3D scene code data:
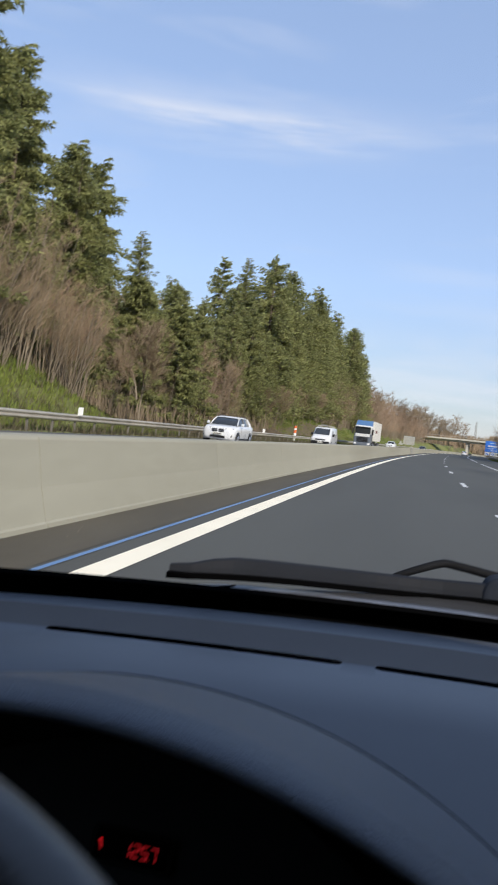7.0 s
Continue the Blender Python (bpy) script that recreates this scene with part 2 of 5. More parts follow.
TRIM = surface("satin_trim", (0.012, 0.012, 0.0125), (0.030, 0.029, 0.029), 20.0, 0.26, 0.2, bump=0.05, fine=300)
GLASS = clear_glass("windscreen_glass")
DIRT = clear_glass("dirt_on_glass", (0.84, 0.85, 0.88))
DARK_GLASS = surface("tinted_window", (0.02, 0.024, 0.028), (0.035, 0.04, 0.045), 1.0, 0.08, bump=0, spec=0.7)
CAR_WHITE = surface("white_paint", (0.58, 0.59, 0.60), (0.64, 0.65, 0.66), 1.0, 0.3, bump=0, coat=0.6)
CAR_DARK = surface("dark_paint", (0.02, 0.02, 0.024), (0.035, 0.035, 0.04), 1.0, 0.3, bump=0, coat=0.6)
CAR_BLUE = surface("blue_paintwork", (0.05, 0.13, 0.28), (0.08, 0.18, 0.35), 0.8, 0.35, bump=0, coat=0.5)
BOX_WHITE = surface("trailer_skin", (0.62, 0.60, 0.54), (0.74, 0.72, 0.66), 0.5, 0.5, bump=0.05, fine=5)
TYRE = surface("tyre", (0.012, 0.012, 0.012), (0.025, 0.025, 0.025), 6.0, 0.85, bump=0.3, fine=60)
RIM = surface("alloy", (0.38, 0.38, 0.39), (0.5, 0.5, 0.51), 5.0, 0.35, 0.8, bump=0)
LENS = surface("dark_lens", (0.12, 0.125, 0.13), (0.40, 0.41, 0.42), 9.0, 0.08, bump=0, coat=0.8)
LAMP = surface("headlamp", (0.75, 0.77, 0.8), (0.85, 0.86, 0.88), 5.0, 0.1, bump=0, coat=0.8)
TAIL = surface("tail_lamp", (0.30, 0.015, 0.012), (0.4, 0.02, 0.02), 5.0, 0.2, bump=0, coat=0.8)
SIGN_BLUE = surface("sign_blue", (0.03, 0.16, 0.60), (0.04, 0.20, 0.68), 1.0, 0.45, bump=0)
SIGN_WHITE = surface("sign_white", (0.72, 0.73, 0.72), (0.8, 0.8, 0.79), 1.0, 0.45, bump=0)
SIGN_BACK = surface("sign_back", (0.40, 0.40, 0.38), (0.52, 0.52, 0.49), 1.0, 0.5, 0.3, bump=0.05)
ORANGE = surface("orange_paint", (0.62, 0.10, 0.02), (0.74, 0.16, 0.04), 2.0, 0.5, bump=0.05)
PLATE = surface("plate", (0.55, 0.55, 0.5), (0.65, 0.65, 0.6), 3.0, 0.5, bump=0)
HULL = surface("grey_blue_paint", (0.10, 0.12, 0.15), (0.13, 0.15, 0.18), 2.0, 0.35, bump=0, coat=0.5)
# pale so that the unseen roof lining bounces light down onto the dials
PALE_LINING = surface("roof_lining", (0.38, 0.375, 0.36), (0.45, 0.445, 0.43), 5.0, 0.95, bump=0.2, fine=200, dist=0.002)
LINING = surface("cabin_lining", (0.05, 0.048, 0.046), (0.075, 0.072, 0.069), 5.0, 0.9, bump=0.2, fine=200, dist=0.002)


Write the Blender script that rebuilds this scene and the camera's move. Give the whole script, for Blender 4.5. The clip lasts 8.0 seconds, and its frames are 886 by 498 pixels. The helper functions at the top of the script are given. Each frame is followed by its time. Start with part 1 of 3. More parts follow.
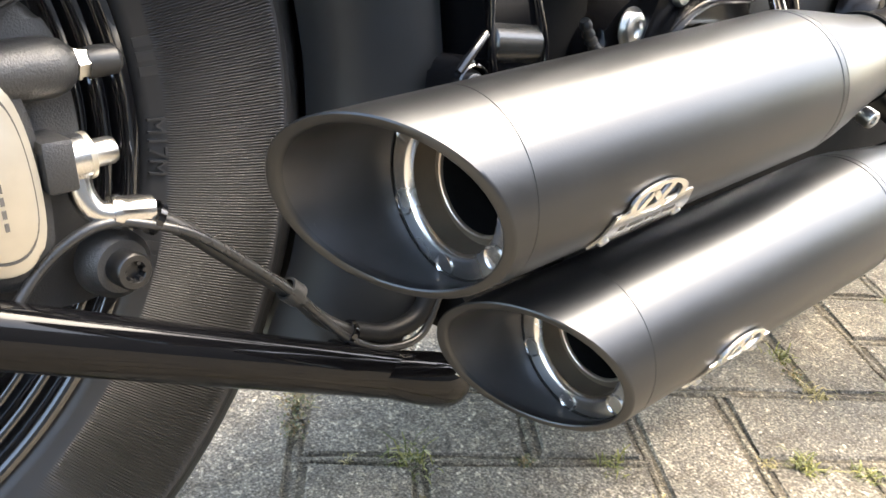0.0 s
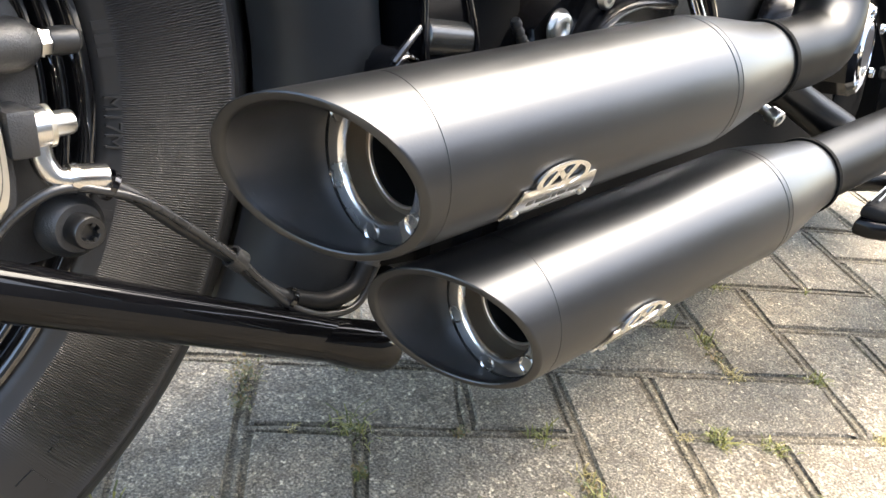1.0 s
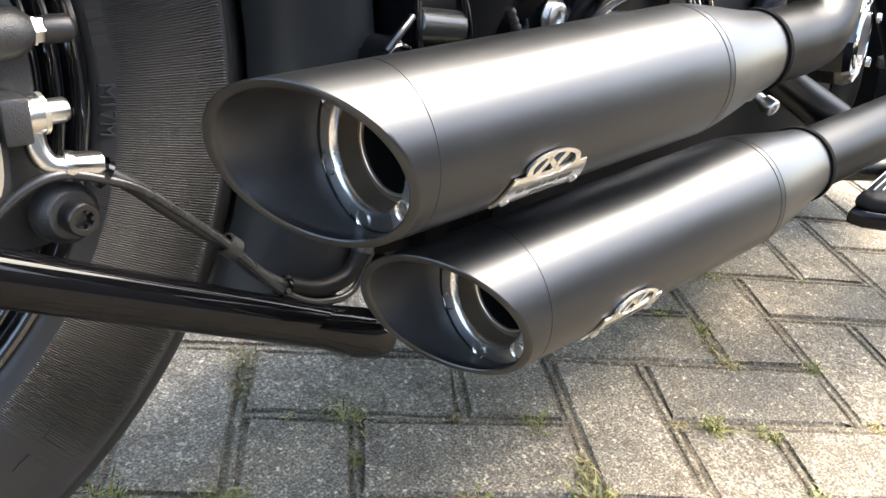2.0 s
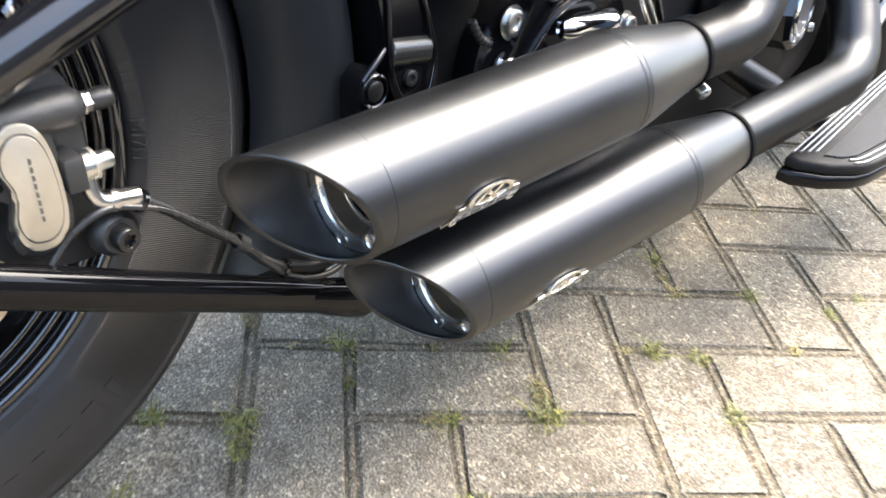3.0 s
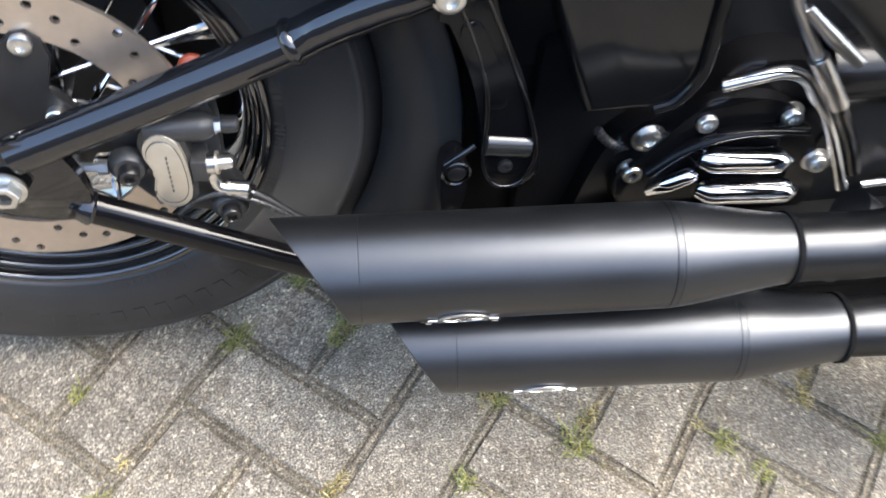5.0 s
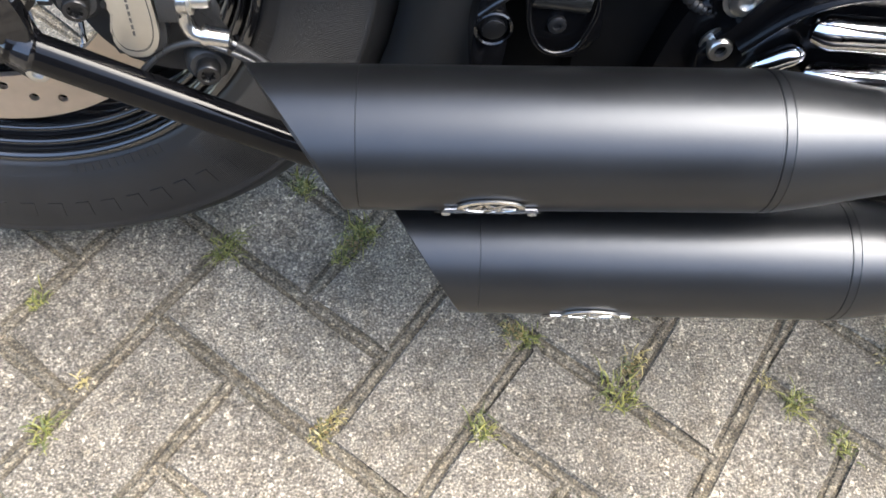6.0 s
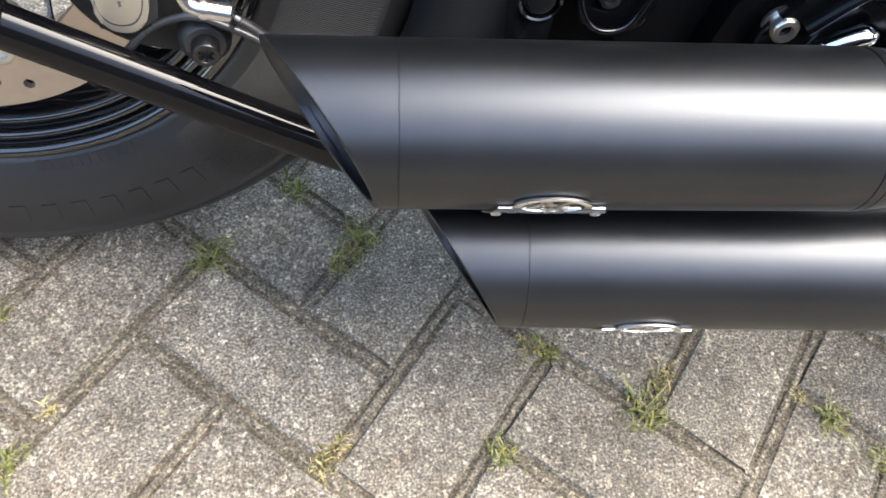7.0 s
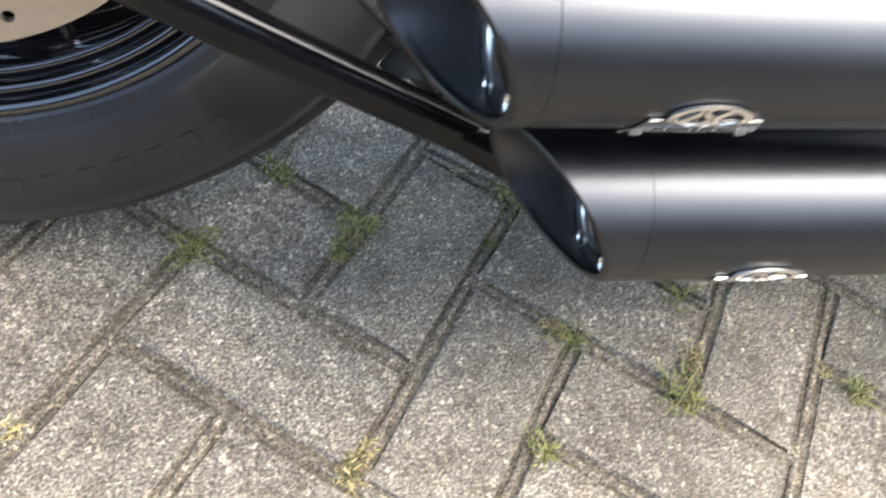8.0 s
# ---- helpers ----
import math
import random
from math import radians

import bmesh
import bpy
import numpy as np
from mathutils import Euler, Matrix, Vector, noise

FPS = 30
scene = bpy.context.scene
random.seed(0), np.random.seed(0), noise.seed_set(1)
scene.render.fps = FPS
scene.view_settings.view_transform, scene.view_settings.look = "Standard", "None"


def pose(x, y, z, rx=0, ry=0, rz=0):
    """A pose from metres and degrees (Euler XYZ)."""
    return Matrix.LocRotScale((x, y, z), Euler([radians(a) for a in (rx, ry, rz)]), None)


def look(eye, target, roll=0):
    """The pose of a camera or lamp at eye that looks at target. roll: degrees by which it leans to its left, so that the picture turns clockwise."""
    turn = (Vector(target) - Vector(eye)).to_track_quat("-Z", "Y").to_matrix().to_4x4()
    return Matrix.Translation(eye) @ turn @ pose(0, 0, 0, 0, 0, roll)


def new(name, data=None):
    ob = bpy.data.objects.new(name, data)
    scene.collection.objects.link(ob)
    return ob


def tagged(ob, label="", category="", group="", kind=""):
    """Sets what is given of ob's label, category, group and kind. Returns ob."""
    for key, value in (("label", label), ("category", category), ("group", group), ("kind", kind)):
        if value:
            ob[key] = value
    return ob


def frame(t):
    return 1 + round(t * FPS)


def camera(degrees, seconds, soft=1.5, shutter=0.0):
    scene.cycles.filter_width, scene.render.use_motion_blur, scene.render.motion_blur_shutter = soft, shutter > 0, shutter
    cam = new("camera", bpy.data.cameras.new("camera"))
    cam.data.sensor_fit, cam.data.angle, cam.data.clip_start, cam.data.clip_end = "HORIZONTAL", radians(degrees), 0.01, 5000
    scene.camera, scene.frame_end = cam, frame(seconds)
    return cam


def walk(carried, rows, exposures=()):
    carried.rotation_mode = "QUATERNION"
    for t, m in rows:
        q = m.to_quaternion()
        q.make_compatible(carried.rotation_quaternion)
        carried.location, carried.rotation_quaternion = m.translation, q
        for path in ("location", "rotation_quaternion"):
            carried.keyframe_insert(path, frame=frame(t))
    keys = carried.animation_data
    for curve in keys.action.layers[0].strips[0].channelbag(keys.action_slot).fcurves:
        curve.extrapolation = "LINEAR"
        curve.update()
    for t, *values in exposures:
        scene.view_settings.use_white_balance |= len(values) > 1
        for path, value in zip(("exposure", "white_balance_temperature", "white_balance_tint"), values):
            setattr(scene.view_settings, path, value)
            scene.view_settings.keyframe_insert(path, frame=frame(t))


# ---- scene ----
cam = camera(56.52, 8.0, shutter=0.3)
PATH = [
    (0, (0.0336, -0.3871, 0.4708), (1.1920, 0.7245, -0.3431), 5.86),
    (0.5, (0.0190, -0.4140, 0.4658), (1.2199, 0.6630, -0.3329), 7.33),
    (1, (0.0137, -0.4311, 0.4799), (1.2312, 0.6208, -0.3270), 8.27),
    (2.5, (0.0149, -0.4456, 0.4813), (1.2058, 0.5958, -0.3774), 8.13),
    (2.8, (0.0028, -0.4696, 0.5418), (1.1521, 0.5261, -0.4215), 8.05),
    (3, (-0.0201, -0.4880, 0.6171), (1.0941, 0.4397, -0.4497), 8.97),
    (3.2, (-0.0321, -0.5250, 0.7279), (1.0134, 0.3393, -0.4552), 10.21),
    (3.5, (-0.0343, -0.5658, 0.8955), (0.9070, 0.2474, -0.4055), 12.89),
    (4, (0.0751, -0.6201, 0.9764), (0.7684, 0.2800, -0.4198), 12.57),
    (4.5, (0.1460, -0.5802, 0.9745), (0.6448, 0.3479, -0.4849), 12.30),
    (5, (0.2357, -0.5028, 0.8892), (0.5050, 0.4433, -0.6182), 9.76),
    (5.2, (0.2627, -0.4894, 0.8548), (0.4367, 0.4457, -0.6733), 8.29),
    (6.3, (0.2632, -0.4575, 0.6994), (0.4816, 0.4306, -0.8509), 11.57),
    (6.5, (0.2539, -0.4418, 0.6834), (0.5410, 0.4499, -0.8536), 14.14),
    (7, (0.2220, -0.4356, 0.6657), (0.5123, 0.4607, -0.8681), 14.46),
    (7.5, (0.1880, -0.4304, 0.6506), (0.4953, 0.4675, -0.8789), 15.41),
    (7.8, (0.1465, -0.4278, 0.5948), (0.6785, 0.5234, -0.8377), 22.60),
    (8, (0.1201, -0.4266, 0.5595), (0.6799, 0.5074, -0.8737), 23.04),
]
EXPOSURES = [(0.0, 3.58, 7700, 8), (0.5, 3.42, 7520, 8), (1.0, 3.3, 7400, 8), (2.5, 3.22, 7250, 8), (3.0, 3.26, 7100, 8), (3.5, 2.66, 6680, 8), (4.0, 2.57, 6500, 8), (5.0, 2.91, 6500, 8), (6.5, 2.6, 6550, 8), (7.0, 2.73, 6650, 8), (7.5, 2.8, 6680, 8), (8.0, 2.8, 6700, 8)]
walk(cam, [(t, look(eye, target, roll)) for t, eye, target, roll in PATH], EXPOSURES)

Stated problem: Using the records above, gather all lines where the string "roll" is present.

Solution for this exercise:
def look(eye, target, roll=0):
    """The pose of a camera or lamp at eye that looks at target. roll: degrees by which it leans to its left, so that the picture turns clockwise."""
    return Matrix.Translation(eye) @ turn @ pose(0, 0, 0, 0, 0, roll)
walk(cam, [(t, look(eye, target, roll)) for t, eye, target, roll in PATH], EXPOSURES)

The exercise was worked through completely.